Sometimes you will also encounter rejectedPlans also.
{
"queryPlanner": {
"plannerVersion": 1,
"namespace": "myDatabase.myCollection",
"winningPlan": {
// Details of the winning plan
},
"rejectedPlans": [
{
// Details of the first rejected plan
},
{
// Details of the second rejected plan
}
]
},
}
Typically, MongoDB includes rejectedPlans
when there are multiple query plans to choose from, and it's helpful to understand why certain plans were not selected. Each rejected plan will have its own set of details, similar to the winning plan, providing insight into why it was not chosen.
If you don't see the rejectedPlans
field in the explain() output, it means that MongoDB's query planner did not consider or reject alternative plans, and it proceeded with the winning plan directly. The presence of rejectedPlans is most common in complex queries where multiple index choices and strategies are available.
While reducing the number of rejected plans is generally beneficial, it's important to strike a balance between query planning time and query execution efficiency. The ultimate goal is to choose the most efficient plan for each query while minimizing unnecessary planning overhead.
Note:
-
IXSCAN stands for Index Scan. It uses an index to find the documents that match the query criteria. This is a more efficient way to execute queries when there is an index on the field that you are querying.
-
COLLSCAN denotes "Collection Scan," involving a full collection scan to identify matching documents. While less efficient, it becomes necessary when no index exists for the queried field. Minimizing
COLLSCAN
is pivotal for optimizing query speed, as collection scans tend to be slower.
Please note that the effectiveness of these optimizations can vary depending on your specific database queries and structure. These recommendations are based on expert advice and have proven beneficial for our organization's database structure, enhancing query performance.

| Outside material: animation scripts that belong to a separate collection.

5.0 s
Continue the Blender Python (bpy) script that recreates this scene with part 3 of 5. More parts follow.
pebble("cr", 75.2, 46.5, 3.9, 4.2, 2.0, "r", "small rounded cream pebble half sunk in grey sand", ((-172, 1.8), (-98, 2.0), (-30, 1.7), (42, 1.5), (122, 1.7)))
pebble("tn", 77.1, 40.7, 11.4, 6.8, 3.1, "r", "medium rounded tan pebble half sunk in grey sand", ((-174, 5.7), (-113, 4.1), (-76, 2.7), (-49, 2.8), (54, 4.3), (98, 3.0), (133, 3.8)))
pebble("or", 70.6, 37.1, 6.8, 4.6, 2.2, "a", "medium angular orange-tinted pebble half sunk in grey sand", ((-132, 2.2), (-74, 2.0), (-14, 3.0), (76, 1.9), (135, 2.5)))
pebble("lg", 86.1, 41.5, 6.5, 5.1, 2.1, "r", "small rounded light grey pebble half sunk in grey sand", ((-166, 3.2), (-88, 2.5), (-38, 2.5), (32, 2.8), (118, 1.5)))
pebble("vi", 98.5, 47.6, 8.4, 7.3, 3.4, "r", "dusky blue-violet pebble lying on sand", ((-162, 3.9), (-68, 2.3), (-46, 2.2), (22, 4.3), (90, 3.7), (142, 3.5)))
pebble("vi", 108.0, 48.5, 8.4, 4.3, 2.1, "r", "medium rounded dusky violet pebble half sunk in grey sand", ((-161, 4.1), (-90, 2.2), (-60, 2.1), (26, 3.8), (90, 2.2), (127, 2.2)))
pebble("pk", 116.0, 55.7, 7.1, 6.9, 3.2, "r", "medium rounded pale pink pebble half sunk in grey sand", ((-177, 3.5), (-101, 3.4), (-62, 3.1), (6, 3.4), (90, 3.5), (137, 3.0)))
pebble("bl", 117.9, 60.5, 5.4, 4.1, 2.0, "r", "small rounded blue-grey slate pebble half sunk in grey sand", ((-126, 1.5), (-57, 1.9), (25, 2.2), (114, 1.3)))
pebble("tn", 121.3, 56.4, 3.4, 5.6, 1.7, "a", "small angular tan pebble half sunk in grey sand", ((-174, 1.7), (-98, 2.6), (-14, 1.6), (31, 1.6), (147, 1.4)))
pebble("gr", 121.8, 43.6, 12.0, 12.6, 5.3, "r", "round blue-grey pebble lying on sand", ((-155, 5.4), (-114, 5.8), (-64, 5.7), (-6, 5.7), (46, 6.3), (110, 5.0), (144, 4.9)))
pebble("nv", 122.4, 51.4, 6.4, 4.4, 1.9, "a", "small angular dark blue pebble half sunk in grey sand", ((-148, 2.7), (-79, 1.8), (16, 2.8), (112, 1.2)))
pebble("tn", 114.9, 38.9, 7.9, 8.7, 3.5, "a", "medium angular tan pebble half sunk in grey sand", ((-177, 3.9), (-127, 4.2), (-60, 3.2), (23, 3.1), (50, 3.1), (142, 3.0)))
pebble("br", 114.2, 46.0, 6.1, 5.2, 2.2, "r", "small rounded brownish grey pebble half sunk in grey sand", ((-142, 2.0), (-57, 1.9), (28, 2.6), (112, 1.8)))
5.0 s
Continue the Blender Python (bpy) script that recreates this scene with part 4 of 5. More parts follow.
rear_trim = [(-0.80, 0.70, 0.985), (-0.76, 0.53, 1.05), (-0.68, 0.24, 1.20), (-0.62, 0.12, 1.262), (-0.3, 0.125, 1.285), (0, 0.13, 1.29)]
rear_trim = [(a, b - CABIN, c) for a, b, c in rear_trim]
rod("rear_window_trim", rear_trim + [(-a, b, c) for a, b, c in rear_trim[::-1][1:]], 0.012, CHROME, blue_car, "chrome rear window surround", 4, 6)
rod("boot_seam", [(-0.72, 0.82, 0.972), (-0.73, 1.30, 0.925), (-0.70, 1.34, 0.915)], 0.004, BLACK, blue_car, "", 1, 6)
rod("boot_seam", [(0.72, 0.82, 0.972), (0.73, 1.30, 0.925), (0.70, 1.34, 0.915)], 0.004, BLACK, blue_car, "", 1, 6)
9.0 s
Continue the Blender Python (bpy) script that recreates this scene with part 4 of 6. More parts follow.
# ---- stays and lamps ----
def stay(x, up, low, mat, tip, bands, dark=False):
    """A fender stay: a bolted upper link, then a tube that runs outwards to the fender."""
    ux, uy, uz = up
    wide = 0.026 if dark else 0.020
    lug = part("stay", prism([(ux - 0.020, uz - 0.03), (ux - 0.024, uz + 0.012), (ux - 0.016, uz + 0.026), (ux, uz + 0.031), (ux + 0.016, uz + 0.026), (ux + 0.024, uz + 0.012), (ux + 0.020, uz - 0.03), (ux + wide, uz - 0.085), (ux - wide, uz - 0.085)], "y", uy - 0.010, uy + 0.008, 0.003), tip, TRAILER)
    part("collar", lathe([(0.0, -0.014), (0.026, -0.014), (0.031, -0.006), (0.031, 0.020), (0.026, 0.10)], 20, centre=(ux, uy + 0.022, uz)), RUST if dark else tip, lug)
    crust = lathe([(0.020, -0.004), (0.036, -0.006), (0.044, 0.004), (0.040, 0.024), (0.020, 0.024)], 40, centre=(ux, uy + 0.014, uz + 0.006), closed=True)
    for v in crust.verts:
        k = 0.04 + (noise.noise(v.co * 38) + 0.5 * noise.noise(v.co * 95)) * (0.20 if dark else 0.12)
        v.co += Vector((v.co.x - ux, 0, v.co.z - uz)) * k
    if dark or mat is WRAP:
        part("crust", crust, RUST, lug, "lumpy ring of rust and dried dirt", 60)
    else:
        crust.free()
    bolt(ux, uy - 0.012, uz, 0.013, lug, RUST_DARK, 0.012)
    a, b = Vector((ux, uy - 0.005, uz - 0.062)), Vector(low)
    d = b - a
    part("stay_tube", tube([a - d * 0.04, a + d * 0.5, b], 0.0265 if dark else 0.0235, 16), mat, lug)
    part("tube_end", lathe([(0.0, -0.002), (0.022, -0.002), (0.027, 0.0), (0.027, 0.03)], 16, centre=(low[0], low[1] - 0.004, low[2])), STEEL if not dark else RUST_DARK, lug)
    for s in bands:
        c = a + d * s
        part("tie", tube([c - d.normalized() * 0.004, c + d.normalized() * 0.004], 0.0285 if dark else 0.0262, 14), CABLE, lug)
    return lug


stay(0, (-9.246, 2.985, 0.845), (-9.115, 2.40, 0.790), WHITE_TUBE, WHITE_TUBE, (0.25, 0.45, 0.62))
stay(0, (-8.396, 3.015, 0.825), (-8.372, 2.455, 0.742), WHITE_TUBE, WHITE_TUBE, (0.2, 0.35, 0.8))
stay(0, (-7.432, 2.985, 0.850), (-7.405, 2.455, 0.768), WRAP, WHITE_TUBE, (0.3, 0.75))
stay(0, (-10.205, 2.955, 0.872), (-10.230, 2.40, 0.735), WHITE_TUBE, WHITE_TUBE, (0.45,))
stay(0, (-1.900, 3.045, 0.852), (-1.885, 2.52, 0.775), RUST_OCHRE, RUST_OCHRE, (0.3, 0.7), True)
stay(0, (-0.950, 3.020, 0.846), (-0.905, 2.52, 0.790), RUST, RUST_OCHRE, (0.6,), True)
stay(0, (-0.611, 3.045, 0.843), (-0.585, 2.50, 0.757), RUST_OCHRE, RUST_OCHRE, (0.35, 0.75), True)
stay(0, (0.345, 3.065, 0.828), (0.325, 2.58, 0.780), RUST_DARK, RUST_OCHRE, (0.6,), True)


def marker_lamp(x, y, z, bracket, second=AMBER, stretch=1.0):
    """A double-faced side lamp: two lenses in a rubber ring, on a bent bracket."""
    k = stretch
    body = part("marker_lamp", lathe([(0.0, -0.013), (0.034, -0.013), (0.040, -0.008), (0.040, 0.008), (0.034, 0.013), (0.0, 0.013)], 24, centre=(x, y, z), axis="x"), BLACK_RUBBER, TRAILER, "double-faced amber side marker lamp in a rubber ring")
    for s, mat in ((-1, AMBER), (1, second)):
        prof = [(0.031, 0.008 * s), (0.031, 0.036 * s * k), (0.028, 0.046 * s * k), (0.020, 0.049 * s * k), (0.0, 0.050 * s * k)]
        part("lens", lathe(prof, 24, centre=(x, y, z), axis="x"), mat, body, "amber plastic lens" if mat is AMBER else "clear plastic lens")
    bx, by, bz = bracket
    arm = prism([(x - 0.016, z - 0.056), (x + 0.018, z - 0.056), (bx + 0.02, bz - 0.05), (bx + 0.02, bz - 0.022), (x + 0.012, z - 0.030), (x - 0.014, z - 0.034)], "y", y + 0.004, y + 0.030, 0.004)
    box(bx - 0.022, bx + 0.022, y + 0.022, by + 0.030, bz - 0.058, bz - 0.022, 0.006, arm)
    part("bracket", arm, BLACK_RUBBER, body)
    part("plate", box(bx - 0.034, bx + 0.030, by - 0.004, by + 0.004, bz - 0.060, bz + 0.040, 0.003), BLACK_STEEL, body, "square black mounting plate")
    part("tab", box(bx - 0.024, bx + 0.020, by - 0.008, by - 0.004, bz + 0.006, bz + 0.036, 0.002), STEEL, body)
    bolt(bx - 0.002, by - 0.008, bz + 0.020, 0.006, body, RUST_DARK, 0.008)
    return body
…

Optimal document size typically falls within the range of 1-2 MB. This size range places less strain on the MongoDB server and allows various operations within the aggregation pipeline to execute smoothly.
While the ideal number of indexes may vary based on your hardware and database size, a general guideline is to create 15-20 indexes. This recommendation stems from the expertise of MongoDB professionals, emphasizing the advantages of having a sufficient number of indexes. This approach helps ensure that a significant portion of your data can be efficiently stored within indexes, ultimately resulting in faster query performance.